The report singled out the work of Brian Bonney, who was the communications director for multiculturalism from October 2011 to Feb. 21, 2013.

"Brian Bonney did not create a clear distinction between his volunteer role with the BC Liberal Party and his role in government," it said. "Based on the evidence, it would appear to a reasonable person that he may have spent up to half of his time on partisan activities."

In his time with the government, he was paid $124,000, a finance ministry official said. While working for the government he forwarded over 1,100 emails from his government account to one of three personal email accounts, the report said.

Clark's former deputy chief of staff, Kim Haakstad, has already resigned for her role in creating the strategy that included using government resources to attract ethnic voters to the BC Liberals. The report says she convened the original meeting to develop the strategy.

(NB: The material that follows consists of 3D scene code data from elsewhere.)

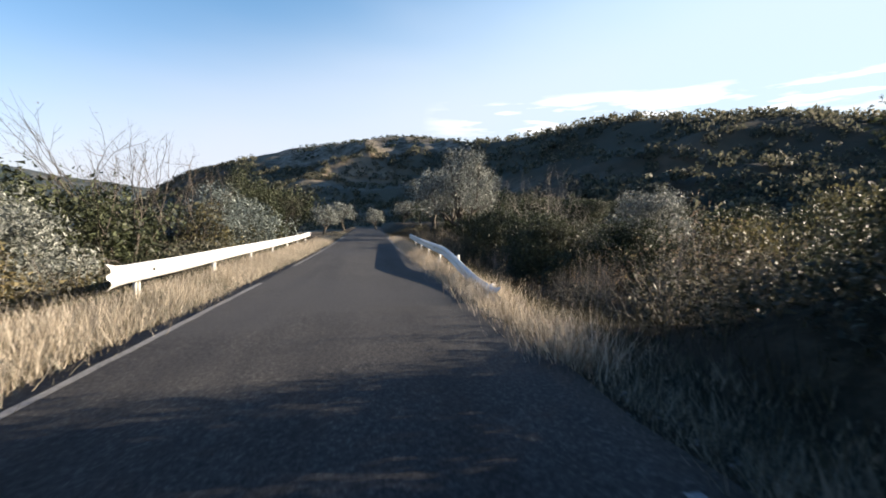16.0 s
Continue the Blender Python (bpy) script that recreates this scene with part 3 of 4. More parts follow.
def crown_clumps(rng, n, centre, radii, clump, hollow=0.35, flat=-0.6):
    """Clumps spread in a lumpy ellipsoid, mostly near its skin."""
    d = rng.normal(size=(n, 3))
    d /= np.linalg.norm(d, axis=1)[:, None]
    d[:, 2] = np.where(d[:, 2] < flat, -d[:, 2], d[:, 2])
    lump = 1 + 0.22 * np.sin(d[:, 0] * 5 + rng.uniform(0, 6)) * np.sin(d[:, 1] * 4 + rng.uniform(0, 6)) + 0.14 * np.sin(d[:, 2] * 7 + rng.uniform(0, 6))
    q = d * (hollow + (1 - hollow) * rng.uniform(0, 1, n) ** 0.5)[:, None] * lump[:, None] * np.array(radii) + np.array(centre)
    return np.hstack([q, (clump * rng.uniform(0.6, 1.3, n))[:, None]])


def branch_set(rng, base, tips, wiggle=0.12, sides=6):
    """Limbs from a base to each tip, bending."""
    out = []
    for tip, r in tips:
        t = np.linspace(0, 1, 8)[:, None]
        far = np.linalg.norm(np.array(tip) - base)
        bend = rng.normal(0, wiggle, 3) * far
        kinks = rng.normal(0, 0.05 * far, (8, 3)) * (t * (1 - t)) * 4
        p = base * (1 - t) + np.array(tip) * t + bend * (t * (1 - t)) * 2 + kinks
        out.append(tube(p, r * (0.18 + 0.82 * (1 - t[:, 0]) ** 1.3), sides))
    return out


def make_tree(name, label, seed, height, spread, trunk_h, trunk_r, leaf, leaf_size, slim, n_clumps, per, clump, lean=0.1, group="", flat=-0.55, bark=None, low=0.0, limbs=8):
    """A leafy tree: tapered trunk, limbs, crown of many small leaves."""
    rng = np.random.default_rng(seed)
    root = thing(name, label, "tree", group)
    fork = np.array([rng.normal(0, lean) * trunk_h, rng.normal(0, lean) * trunk_h, trunk_h])
    t = np.linspace(0, 1, 6)[:, None]
    wob = np.sin(np.linspace(0, 5, 6))[:, None] * rng.normal(0, 0.06, 3)[None] * trunk_h
    v = [tube(fork * t + wob * t + np.array([0, 0, -0.25]) * (1 - t), trunk_r * np.array([1.5, 1.08, 0.95, 0.9, 0.85, 0.8]), 9)]
    centre = np.array([fork[0], fork[1], (height + trunk_h * (1 - low)) / 2])
    radii = (spread / 2, spread / 2 * rng.uniform(0.85, 1.1), (height - trunk_h * (1 - low)) / 2)
    clumps = crown_clumps(rng, n_clumps, centre, radii, clump, 0.3, flat)
    fork_top = fork + wob[-1]
    part("trunk", mesh_of("trunk", *join(v), bark or BARK, True), root)
    for k in rng.choice(n_clumps, min(limbs, n_clumps), replace=False):
        limb = branch_set(rng, fork_top - np.array([0, 0, trunk_r]), [(clumps[k, :3], trunk_r * rng.uniform(0.35, 0.65))])
        part("limb", mesh_of("limb", *limb[0], bark or BARK, True), root)
    part("crown", mesh_of("crown", *clump_cloud(rng, clumps, per, leaf_size, slim), leaf), root)
    return root


def make_bush(name, label, seed, height, spread, leaf, leaf_size, slim, n_clumps, per, clump, twigs=5, bark=None, group="", category="bush"):
    """A shrub: stems from the ground and a ragged mass of leaves."""
    rng = np.random.default_rng(seed)
    root = thing(name, label, category, group)
    clumps = crown_clumps(rng, n_clumps, (0, 0, height * 0.46), (spread / 2, spread / 2, height * 0.5), clump, 0.25, -0.75)
    clumps[:, 2] = np.maximum(clumps[:, 2], 0.12)
    for k in rng.choice(n_clumps, min(twigs, n_clumps), replace=False):
        tip = clumps[k, :3] * rng.uniform(0.95, 1.15)
        base = np.array([tip[0] * 0.12, tip[1] * 0.12, -0.2])
        stem = branch_set(rng, base, [(tip, 0.010 + 0.010 * height)], 0.14, 5)
        part("stem", mesh_of("stem", *stem[0], bark or BARK, True), root)
    part("foliage", mesh_of("foliage", *clump_cloud(rng, clumps, per, leaf_size, slim), leaf), root)
    return root


def grow(rng, p, d, length, r, depth, out, tips, spread, sides, kids=2):
    """A bare branch that forks again and again."""
    n = 5
    pts, q, dd = [p], p.copy(), d.copy()
    for _ in range(n - 1):
        dd = dd + rng.normal(0, 0.13, 3) + np.array([0, 0, 0.04])
        dd /= np.linalg.norm(dd)
        q = q + dd * length / (n - 1)
        pts.append(q.copy())
    out.append(tube(pts, np.linspace(r, r * 0.62, n), sides))
    if depth == 0:
        tips.append(q)
        return
    for k in range(kids if depth > 1 else 3):
        nd = dd + rng.normal(0, spread, 3)
        nd /= np.linalg.norm(nd)
        where = pts[-1] if k < 2 else pts[2 + (k % 2)]
        grow(rng, where.copy(), nd, length * rng.uniform(0.6, 0.85), r * 0.58, depth - 1, out, tips, spread, max(3, sides - 1), kids)


def make_bare_tree(name, label, seed, height, trunk_r, depth=5, spread=0.45, stems=1, leafy=0, leaf=None, bark=None, category="tree", group="", kids=2, sides=7):
    rng = np.random.default_rng(seed)
    root = thing(name, label, category, group)
    out, tips = [], []
    for k in range(stems):
        d = np.array([rng.normal(0, 0.12 + 0.05 * stems), rng.normal(0, 0.12 + 0.05 * stems), 1.0])
        d /= np.linalg.norm(d)
        grow(rng, np.array([rng.normal(0, 0.1 * (stems > 1)), rng.normal(0, 0.1 * (stems > 1)), -0.2]), d, height * 0.30, trunk_r, depth, out, tips, spread, sides, kids)
    v, f = join(out)
    v[:, 2] *= height / v[:, 2].max()
    part("branchwork", mesh_of("branchwork", v, f, bark or BARK, True), root)
    if leafy:
        tp = np.array(tips) * np.array([1, 1, height / max(1e-6, (join(out)[0][:, 2]).max())])
        c = tp[rng.integers(0, len(tp), leafy)] + rng.normal(0, 0.12, (leafy, 3))
        part("dead_foliage", mesh_of("dead_foliage", *leaves(rng, c, rng.uniform(0.02, 0.05, leafy), 0.6), leaf or DRY_LEAF), root)
    return root


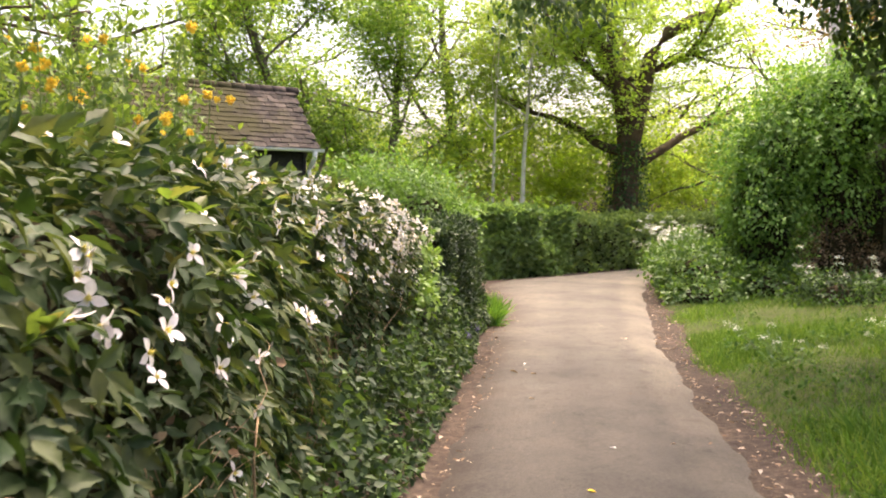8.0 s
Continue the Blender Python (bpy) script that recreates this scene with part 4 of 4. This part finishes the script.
# ---- telegraph pole ----
pb = thing("telegraph_pole", "pale weathered telegraph pole behind the shrubs", "pole", (17.6, 23.46, 0))
v, t = tube([(0, 0, -0.2), (0, 0, 3), (0, 0, 7.6)], [0.13, 0.12, 0.1], 12)
part_mesh("shaft", mesh_of("shaft", v, t, M_POLE, True), pb)
part("cap", box_bm(0.26, 0.26, 0.05, 0.01), M_GUTTER, pb, "grey metal cap").location = (0, 0, 7.6)

# ---- shed ----
SHED_A = radians(13)
shed = thing("shed", "black weatherboarded shed with a mossy tiled roof", "shed", (6.66, 25.5, 0))
shed.rotation_euler = (0, 0, SHED_A)
LEN, DEEP, EAVE, RIDGE = 5.5, 2.6, 2.7, 3.98
slope = math.atan2(RIDGE - EAVE, DEEP / 2)
rl = math.hypot(RIDGE - EAVE, DEEP / 2)
# walls: inside panel and lapped boards
front_y = 0.22
b = part("wall", box_bm(LEN - 0.5, 0.08, EAVE + 0.02, 0.004), M_BOARD, shed, "black boarded wall")
b.location = (-LEN / 2, front_y + 0.06, EAVE / 2)
b = part("wall", box_bm(LEN - 0.5, 0.08, EAVE + 0.02, 0.004), M_BOARD, shed, "black boarded wall")
b.location = (-LEN / 2, DEEP - 0.28, EAVE / 2)
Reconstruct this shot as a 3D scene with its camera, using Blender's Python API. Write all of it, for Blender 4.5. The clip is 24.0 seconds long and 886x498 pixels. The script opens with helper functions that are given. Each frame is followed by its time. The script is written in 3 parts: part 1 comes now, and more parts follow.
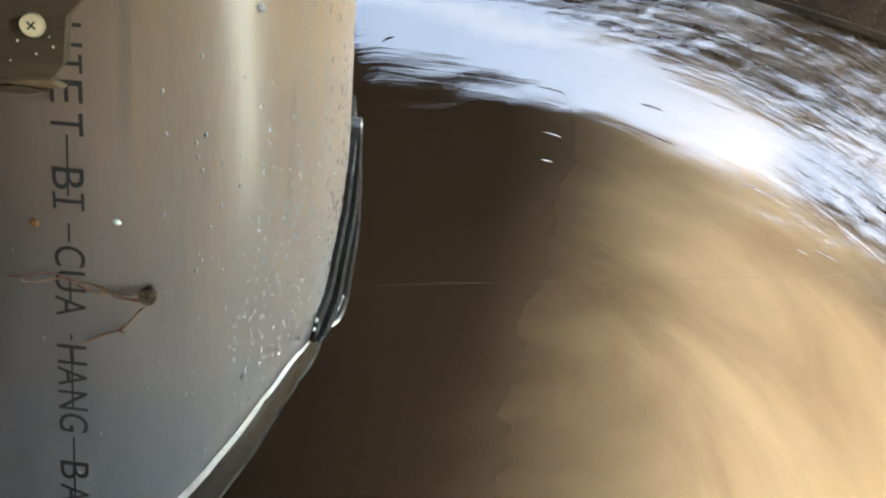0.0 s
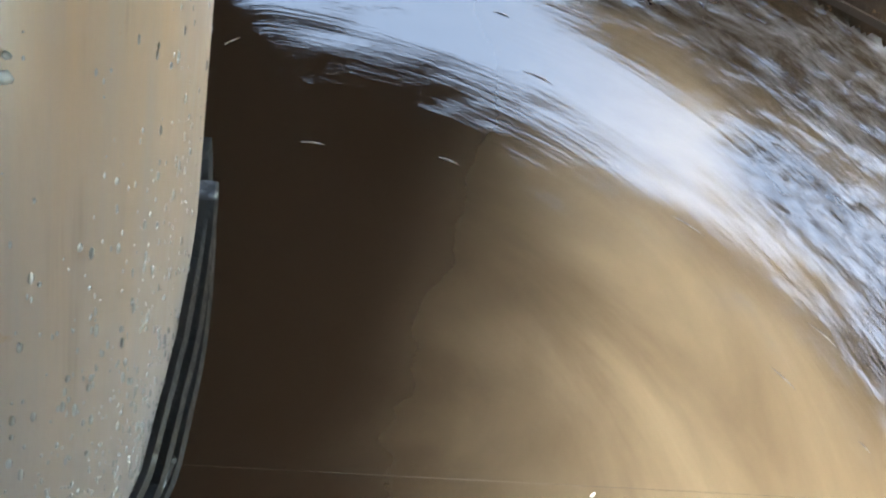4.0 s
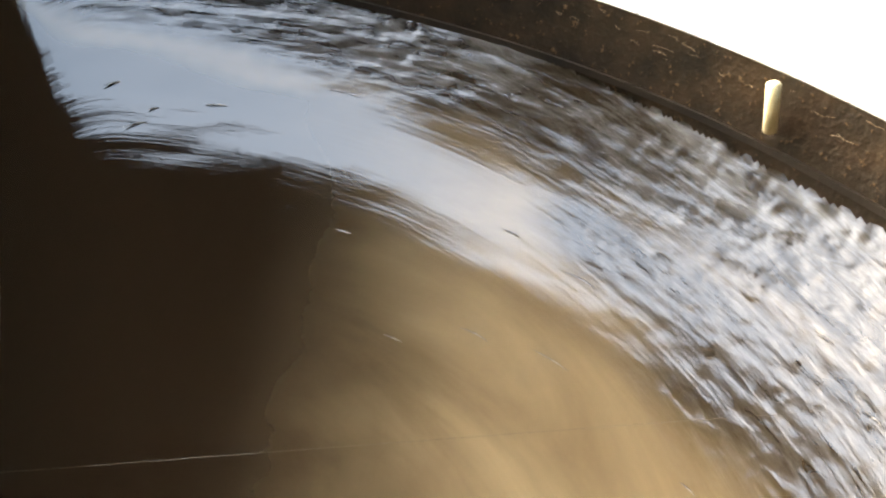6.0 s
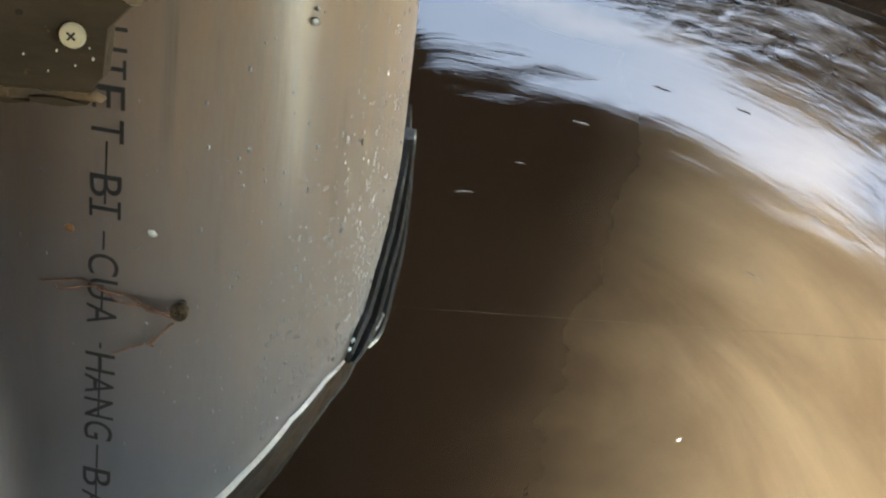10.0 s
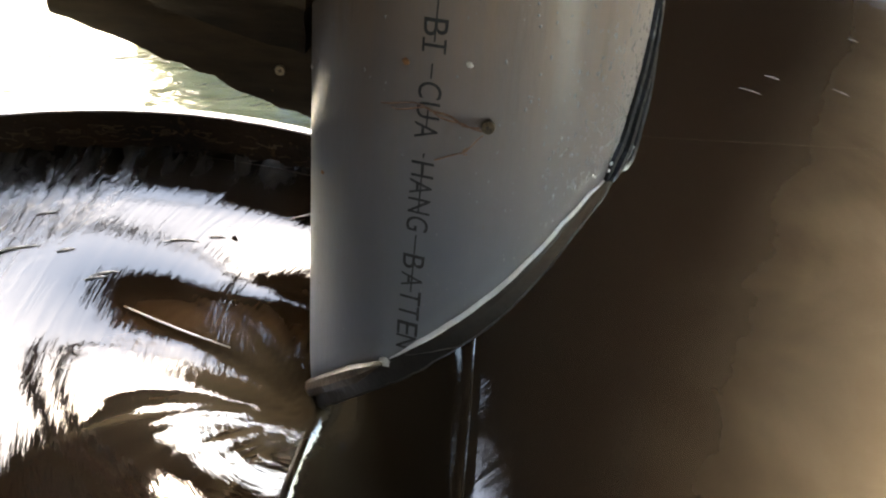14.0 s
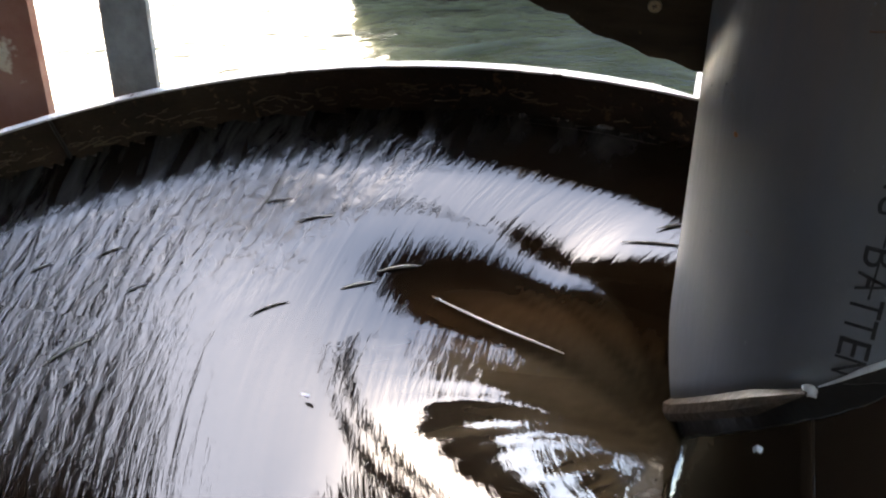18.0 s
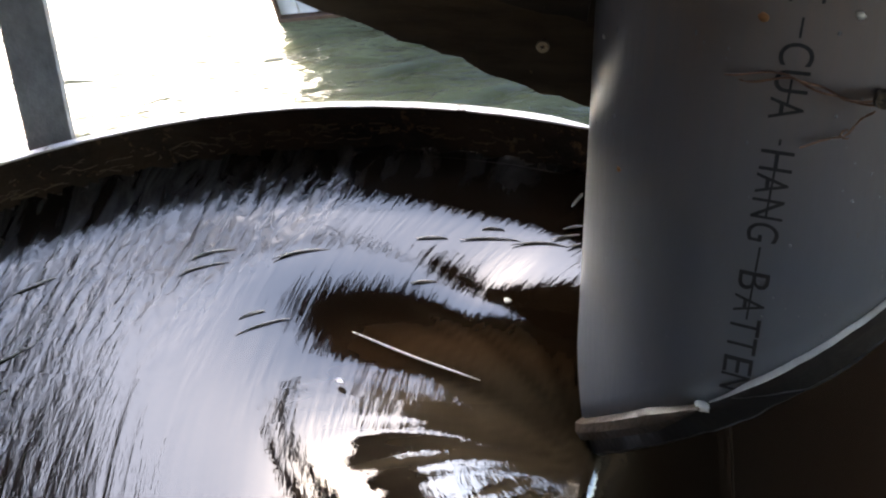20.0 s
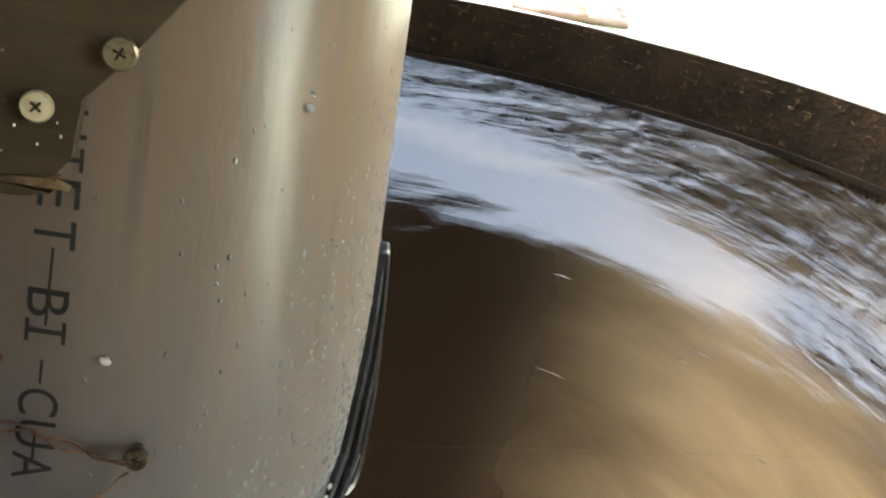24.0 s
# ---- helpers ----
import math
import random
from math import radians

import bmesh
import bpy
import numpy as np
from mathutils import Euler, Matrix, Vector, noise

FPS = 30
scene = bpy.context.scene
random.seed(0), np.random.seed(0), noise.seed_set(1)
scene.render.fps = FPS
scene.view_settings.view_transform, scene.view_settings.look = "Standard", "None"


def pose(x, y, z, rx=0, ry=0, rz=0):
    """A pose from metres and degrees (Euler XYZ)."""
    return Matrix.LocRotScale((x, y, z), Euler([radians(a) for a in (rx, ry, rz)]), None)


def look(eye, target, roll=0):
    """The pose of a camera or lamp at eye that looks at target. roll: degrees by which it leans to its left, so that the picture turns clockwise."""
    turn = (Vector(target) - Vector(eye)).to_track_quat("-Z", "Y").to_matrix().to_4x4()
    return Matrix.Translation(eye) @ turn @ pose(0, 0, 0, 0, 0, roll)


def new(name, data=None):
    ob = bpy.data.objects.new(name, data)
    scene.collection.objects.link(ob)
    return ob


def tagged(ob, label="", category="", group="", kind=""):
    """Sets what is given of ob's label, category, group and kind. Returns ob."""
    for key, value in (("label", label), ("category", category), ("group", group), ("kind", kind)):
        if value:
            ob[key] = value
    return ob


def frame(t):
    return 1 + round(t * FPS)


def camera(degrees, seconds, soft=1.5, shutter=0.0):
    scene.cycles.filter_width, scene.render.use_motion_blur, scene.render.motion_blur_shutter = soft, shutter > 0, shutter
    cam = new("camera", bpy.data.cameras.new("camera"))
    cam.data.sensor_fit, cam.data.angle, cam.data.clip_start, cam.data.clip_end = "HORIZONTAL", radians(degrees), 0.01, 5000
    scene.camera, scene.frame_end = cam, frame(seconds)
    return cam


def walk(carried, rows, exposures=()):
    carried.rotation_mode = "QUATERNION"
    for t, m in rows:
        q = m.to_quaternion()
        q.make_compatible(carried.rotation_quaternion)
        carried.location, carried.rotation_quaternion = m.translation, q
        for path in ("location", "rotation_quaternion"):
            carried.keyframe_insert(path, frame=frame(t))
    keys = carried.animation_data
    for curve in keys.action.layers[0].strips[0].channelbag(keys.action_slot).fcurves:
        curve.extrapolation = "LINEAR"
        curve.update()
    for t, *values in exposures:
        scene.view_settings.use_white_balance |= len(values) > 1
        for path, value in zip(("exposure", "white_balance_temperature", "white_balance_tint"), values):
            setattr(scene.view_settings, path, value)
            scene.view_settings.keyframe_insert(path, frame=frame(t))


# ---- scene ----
cam = camera(50.36, 24.0, 2.2, 0.0)
PATH = [
    (0.0, pose(0.0605, -0.2883, 0.2979, 51.79, -1.66, -9.05)),
    (0.5, pose(0.0559, -0.2654, 0.2885, 51.99, -1.58, -7.77)),
    (1.0, pose(0.0688, -0.2358, 0.2701, 49.88, -3.45, -6.14)),
    (1.5, pose(0.0709, -0.2061, 0.2728, 48.88, -4.04, -9.28)),
    (2.0, pose(0.0810, -0.1747, 0.2663, 44.84, -6.79, -14.54)),
    (2.5, pose(0.0809, -0.1750, 0.2609, 40.23, -8.22, -13.09)),
    (4.5, pose(0.0826, -0.1432, 0.2816, 45.89, -8.97, -11.25)),
    (5.0, pose(0.0968, -0.1521, 0.2900, 42.40, -7.94, -15.47)),
    (5.5, pose(0.1076, -0.1904, 0.2940, 48.08, -9.89, -21.59)),
    (6.0, pose(0.1131, -0.2238, 0.2966, 53.61, -7.67, -19.88)),
    (6.5, pose(0.0979, -0.2069, 0.2981, 55.05, -6.15, -18.02)),
    (7.0, pose(0.0902, -0.2091, 0.3028, 53.65, -5.44, -14.35)),
    (7.5, pose(0.0868, -0.2085, 0.2951, 49.79, -5.13, -11.43)),
    (8.0, pose(0.0860, -0.2164, 0.3003, 48.53, -4.63, -11.80)),
    (8.5, pose(0.0861, -0.2206, 0.3010, 46.83, -4.71, -13.42)),
    (9.0, pose(0.0808, -0.2234, 0.2998, 46.99, -4.85, -11.32)),
    (9.5, pose(0.0740, -0.2484, 0.3061, 49.58, -3.65, -7.51)),
    (10.0, pose(0.0657, -0.2656, 0.3030, 49.99, -2.95, -3.75)),
    (10.5, pose(0.0473, -0.2820, 0.2990, 49.83, -1.58, -0.02)),
    (11.0, pose(0.0272, -0.2899, 0.3016, 48.51, -0.63, 2.12)),
    (11.5, pose(0.0164, -0.2923, 0.2994, 45.66, -0.40, 2.18)),
    (13.5, pose(0.0386, -0.3539, 0.3345, 45.11, 2.68, 3.36)),
    (14.0, pose(0.0308, -0.3470, 0.3293, 44.82, 3.38, 4.78)),
    (14.5, pose(0.0177, -0.3337, 0.3065, 45.44, 4.10, 6.10)),
    (15.0, pose(0.0051, -0.3185, 0.2961, 45.22, 4.81, 6.84)),
    (15.5, pose(-0.0060, -0.3136, 0.2803, 45.63, 5.02, 7.98)),
    (16.0, pose(-0.0219, -0.2980, 0.2747, 45.71, 5.98, 9.60)),
    (16.5, pose(-0.0318, -0.2904, 0.2718, 45.48, 7.65, 11.23)),
    (17.0, pose(-0.0501, -0.2919, 0.2680, 45.23, 8.98, 12.83)),
    (17.5, pose(-0.0648, -0.2909, 0.2677, 44.85, 10.18, 14.01)),
    (19.5, pose(-0.0665, -0.2872, 0.2805, 44.74, 10.82, 12.11)),
    (20.0, pose(-0.0469, -0.2886, 0.2829, 44.84, 10.22, 9.38)),
    (20.5, pose(-0.0123, -0.2882, 0.2743, 44.40, 8.21, 4.81)),
    (21.0, pose(0.0204, -0.2810, 0.2724, 45.41, 3.53, -2.01)),
    (21.5, pose(0.0452, -0.2598, 0.2755, 47.56, 0.13, -5.56)),
    (22.0, pose(0.0630, -0.2485, 0.2807, 47.85, -0.12, -7.62)),
    (22.5, pose(0.0587, -0.2198, 0.2636, 50.84, -3.39, -10.80)),
    (23.0, pose(0.0572, -0.2012, 0.2634, 54.94, -4.28, -8.17)),
    (23.5, pose(0.0536, -0.2042, 0.2599, 57.45, -4.28, -7.35)),
    (24.0, pose(0.0336, -0.2342, 0.2705, 59.20, -6.51, -10.72)),
]
PIPE = pose(0.0078, 0.0261, 0.0755, -18.99, 5.91, 0.00)
EXPOSE = [(0.0, 6.30, 8400, 6), (1.0, 5.95, 7900, 6), (2.0, 5.95, 7400, 5), (5.0, 5.85, 7800, 4), (6.0, 5.60, 9600, 6), (7.0, 5.15, 9300, 6), (8.0, 5.85, 7700, 6), (9.0, 5.95, 8100, 6), (11.0, 5.65, 8900, 7), (14.0, 5.45, 8250, 9), (16.0, 5.05, 8350, 10), (17.0, 4.70, 7750, 11), (20.0, 4.70, 7150, 13), (21.0, 5.45, 7150, 11), (22.0, 6.10, 7800, 5), (23.0, 5.45, 8300, 6), (24.0, 5.75, 9200, 7)]
walk(cam, PATH, EXPOSE)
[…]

Mike Lee, who was executive assistant to Harry Bloy and to John Yap when each was responsible for multiculturalism, resigned today. Lee was until this morning executive assistant to Justice Minister Shirley Bond.

The report looks at the hiring of caucus outreach workers and community liaison contractors. It makes it clear Lee and Bonney helped some of the applicants with the minister's knowledge and that he knew that involvement was inappropriate.

In a June 28, 2012 email, Lee wrote to Yap and copied Bonney who was away on holiday. "Minister -- just finished reviewing all the RFQs from our 3 liaisons," he wrote. "I have send [sic] them reminder emails to double check their application and ultimately check for any trace of I and Brian's involvement. It is absolutely critical that we do not leave any evidence in us helping them through this application. Other than that lets hope these applications make it to the final round!"

Yap responded: "I appreciate each of your efforts with the 3 RFQs. Great job. Let's now hope for the best. J."

The report also said Yap believed Lee was circumventing freedom of information laws: "When Minister Yap was asked why his former Communications Director was using personal email for this correspondence, he said that it was to avoid freedom of information."

The review found little of the multicultural outreach plan had been implemented, but went into some detail about how staff used information collected at roundtable meetings with members of ethnic communities.

Fiera Lo, who had been an executive assistant to Yap and a former BC Liberal Party employee, collected names at those meetings.

"Email records show that Fiera Lo sent three packages of lists of individuals who had been attending events with Minister Yap to her personal email account on March 4, 2013," it said. "Of note, prior to joining government, Fiera Lo was an employee of the BC Liberal Party and attended the December 1st, 2011 meeting in that capacity, and was given the assignment of 'ethnic lists'. Email records also show that Brian Bonney was emailing similar lists to his personal email account."

The government had been receiving complaints about how those names were used, it said. "Between September 26, 2012, and early October ministry staff received at least three different anonymous calls suggesting that Brian Bonney and Fiera Lo asked roundtable participants to provide personal information and information about their members. One caller was angry because after attending the meeting and providing personal information, she claimed to have subsequently received political materials at her home.

"Another caller alleged that she was told that grants to her organization would be at risk if events were not scheduled for the Minister. One of the callers also indicated that she was pressured not to report her concern to government."

Clark said Yap would not be returning to cabinet. Yap said he intends to run in the May 14 election.